The School of Civil and Environmental Engineering’s Iris Tien will travel to Connecticut this fall for two days of meetings and idea-sharing with some of the nation’s most promising young engineers.
Organized by the National Academy of Engineering, the Frontiers of Engineering symposium gathers what the academy calls “exceptional” engineers from 30 to 45 years old to facilitate “cross-disciplinary exchange and promote the transfer of new techniques and approaches across fields in order to sustain and build U.S. innovative capacity.”
It’s a highly competitive and prestigious invitation extended to only 82 people this year, according to an academy news release.
“My research is highly interdisciplinary, and at the symposium, I am looking forward to connecting with colleagues across engineering,” said Tien, an assistant professor in the School.
“I am excited to have been selected as a part of this group to discuss with others society’s outstanding grand challenges, and how scientific discoveries combined with technological advancements can contribute to solutions to these challenges.”
For 2017, the symposium will focus on the latest advances in four areas: mega-tall buildings and other future places of work, unraveling the complexity of the brain, energy strategies to power our future, and machines that teach themselves.

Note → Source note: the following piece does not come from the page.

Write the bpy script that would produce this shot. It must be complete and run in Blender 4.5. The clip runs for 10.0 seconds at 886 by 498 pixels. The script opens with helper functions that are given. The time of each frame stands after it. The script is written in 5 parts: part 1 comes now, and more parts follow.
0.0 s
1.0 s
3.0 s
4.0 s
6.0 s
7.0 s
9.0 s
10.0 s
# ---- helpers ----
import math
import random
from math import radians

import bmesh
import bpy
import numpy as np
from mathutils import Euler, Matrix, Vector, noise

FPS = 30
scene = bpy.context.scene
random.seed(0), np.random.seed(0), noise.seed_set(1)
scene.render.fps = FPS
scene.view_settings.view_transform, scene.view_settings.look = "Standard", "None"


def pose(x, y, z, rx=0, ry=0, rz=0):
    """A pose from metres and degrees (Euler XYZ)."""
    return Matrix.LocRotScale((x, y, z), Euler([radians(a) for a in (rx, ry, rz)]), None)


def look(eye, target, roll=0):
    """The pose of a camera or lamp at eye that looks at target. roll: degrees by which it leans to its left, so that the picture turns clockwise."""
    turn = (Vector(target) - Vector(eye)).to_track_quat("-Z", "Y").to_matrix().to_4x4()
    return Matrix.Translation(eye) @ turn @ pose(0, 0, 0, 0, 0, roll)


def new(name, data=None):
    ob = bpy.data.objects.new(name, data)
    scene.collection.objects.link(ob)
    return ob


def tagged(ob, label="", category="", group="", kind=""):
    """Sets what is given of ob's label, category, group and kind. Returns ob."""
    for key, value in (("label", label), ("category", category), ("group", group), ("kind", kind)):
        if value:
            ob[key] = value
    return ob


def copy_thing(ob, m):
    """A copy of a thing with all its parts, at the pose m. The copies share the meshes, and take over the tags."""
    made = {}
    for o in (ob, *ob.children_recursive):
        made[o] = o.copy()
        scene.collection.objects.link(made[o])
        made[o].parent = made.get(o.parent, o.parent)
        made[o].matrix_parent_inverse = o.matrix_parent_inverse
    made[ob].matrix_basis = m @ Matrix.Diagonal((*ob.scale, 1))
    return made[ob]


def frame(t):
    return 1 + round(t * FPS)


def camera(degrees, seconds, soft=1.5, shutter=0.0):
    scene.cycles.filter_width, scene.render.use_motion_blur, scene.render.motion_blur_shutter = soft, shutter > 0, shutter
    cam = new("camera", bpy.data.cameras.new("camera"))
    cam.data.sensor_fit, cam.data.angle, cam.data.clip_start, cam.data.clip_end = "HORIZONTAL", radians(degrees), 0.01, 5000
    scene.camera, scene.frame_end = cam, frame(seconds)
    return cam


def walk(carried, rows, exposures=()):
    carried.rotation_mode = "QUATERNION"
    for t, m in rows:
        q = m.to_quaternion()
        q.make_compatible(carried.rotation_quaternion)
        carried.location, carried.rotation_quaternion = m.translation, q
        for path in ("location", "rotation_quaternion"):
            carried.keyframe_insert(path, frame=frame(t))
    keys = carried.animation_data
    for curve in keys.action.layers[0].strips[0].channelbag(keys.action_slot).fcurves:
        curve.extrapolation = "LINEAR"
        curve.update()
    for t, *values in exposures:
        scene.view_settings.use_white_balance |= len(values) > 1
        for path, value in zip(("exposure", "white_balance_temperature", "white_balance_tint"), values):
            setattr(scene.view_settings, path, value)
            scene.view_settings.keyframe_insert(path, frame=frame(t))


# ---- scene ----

“My research in risk and reliability of critical infrastructure systems intersects each of the four main session topics for this year’s symposium,” Tien said, noting she’s looking forward to bringing new ideas into her research as a result of the gathering.
Invited participants for 2017 include three Georgia Tech assistant professors, as well as rising stars from companies like Proctor & Gamble, Google and Medtronic.
“The Frontiers of Engineering program brings together a particularly talented group of young engineers whose early careers span different technical areas, perspectives and experiences,” said NAE President C.D. Mote Jr. “But when they come together in this program, their mutual excitement is palpable, and a process of creating long-term benefits to society is often initiated.”
This is Tien’s second invitation to a Frontiers symposium; she attended the Arab-American Frontiers of Science, Engineering and Medicine Symposium in 2015.